2The new JPS and other translations simply translate ve’atah as “So” or “So it is that,” thereby perhaps reinforcing a stylistic harmony with verses 5-7. The unmistakable word for “now” is nonetheless present at the beginning of this verse.
3See, for example, the recent works of Eugene Borowitz (Renewing the Covenant: A Theology for the Postmodern Jew, JPS, 1991), Neil Gillman (Sacred Fragments: Recovering Theology for the Modern Jew, JPS, 1990), Arthur Green (Seek My Face, Speak My Name: A Contemporary Jewish Theology, Jason Aronson, 1992) and Lawrence Kushner (God was in this Place & I, i Did Not Know, Jewish Lights, 1991). Despite significant differences in styles and approaches, they all hold to the common assertion that Jewish identity begins with a God who calls upon Israel.

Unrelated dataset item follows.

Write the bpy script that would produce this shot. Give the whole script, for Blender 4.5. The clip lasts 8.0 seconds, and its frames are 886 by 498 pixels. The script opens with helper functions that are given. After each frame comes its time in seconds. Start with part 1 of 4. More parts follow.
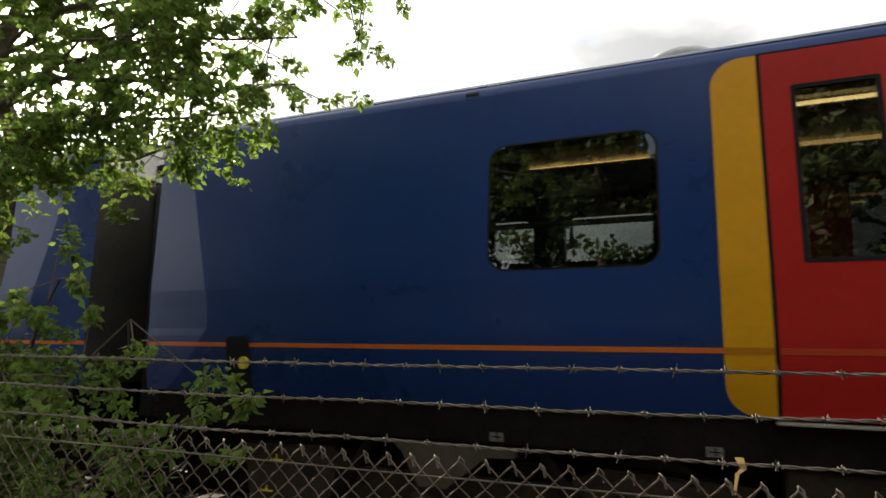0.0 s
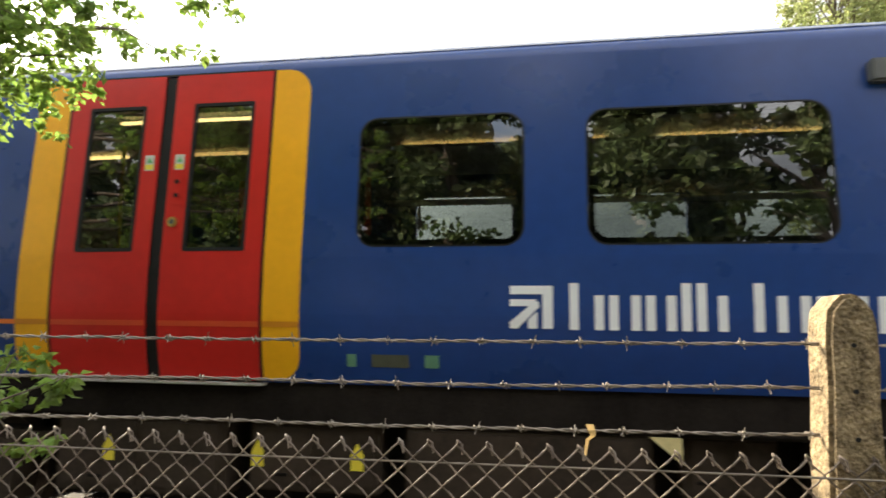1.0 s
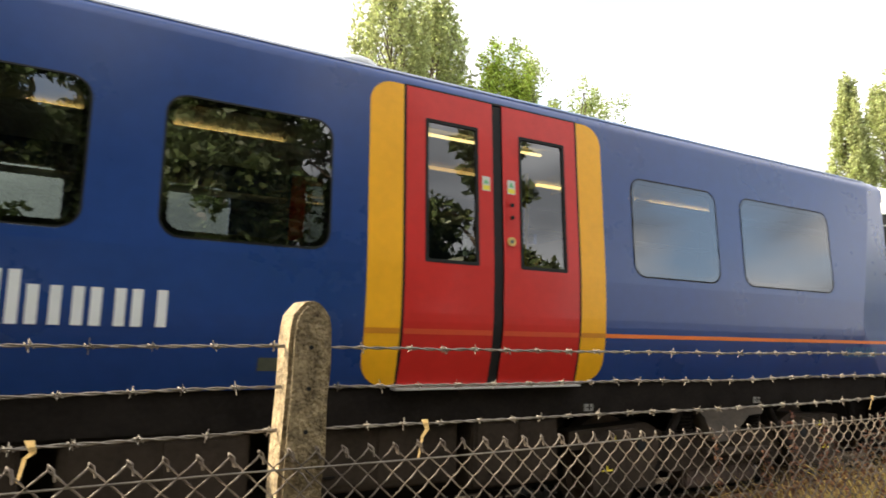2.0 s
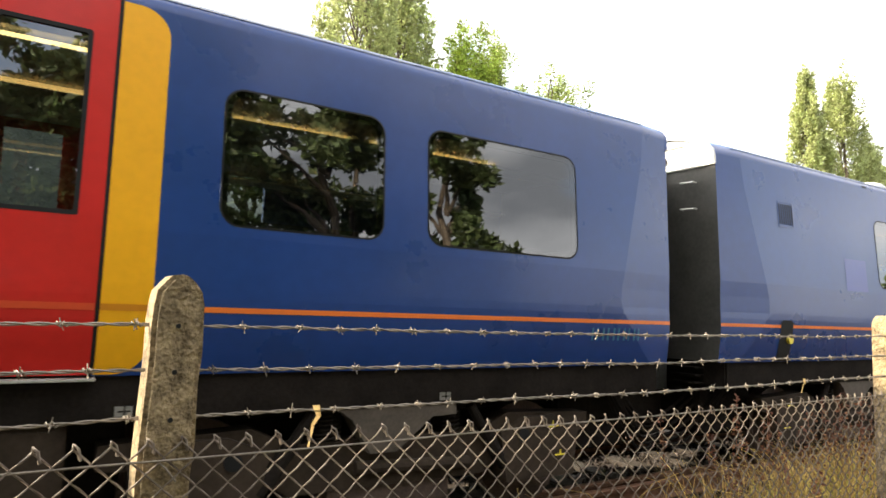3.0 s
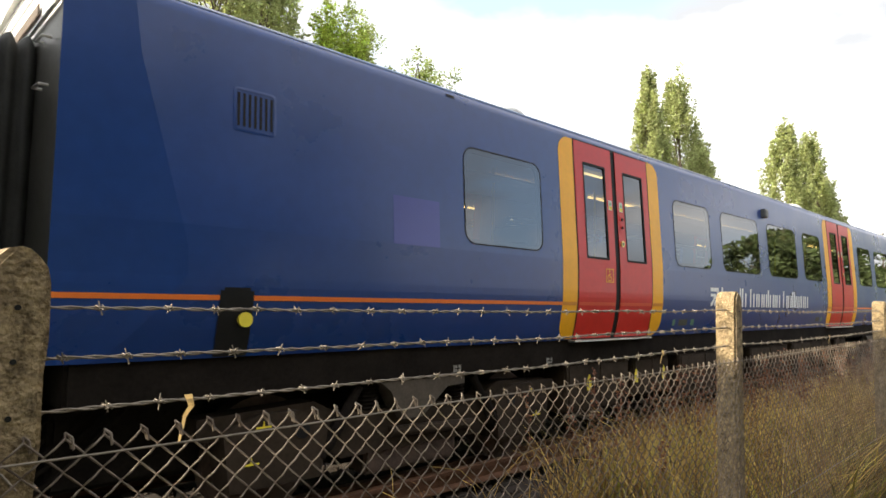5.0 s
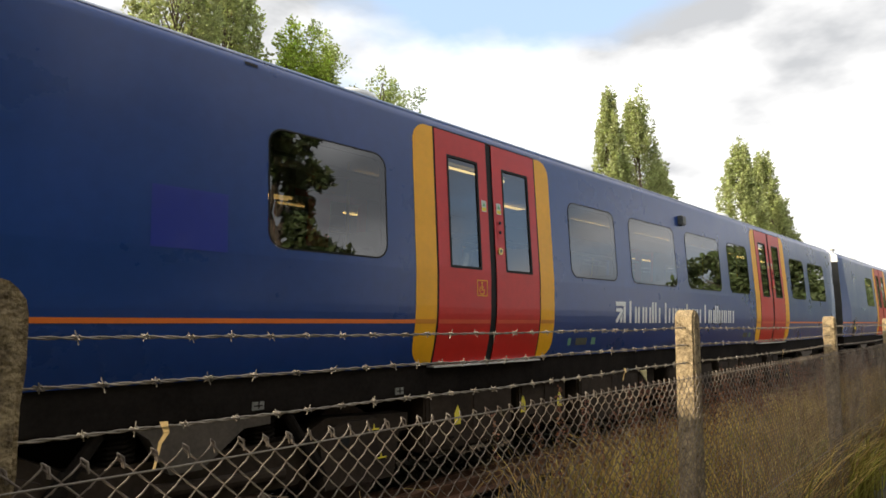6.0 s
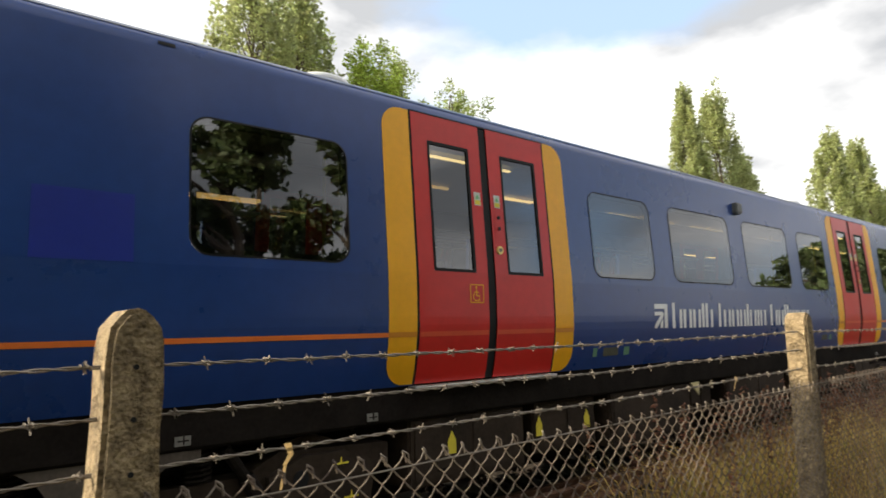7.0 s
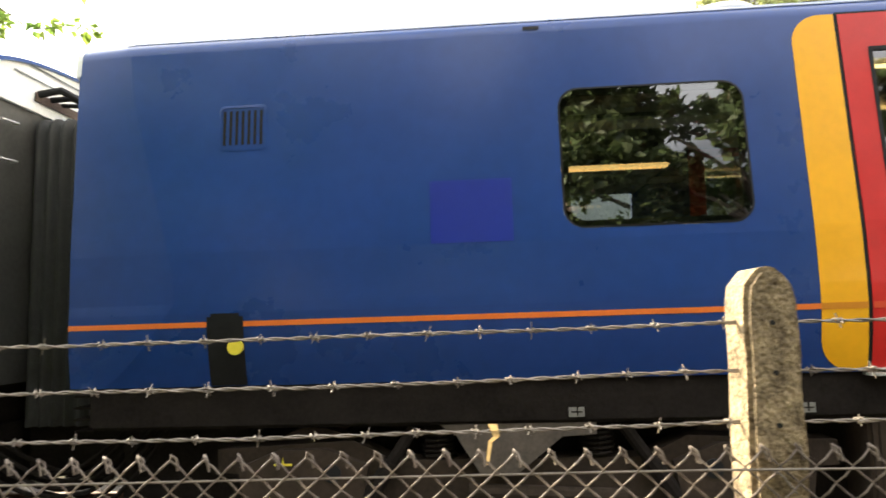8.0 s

4This intense and misplaced fidelity to the God of Israel is a theme carried out later in the Bible in the stories of Elijah and Jonah. While Shimon is apparently absorbed into the other tribes, his name is preserved. Levi, of course, is rehabilitated through Moses and Aaron; as is Elijah through the images of Malachai, the midrash and folklore.
5The talmudic sages were concerned about the absence of God’s Name in a canonical text, and therefore proffered explanations for the sacredness of the book of Esther (cf. especially Megilla 7a). A relevant insight is offered in Erubim 139b, where the name ‘Esther’ is connected to the verb ‘haster,’ meaning “hide.” Hence, the hidden role of God in the biblical tale.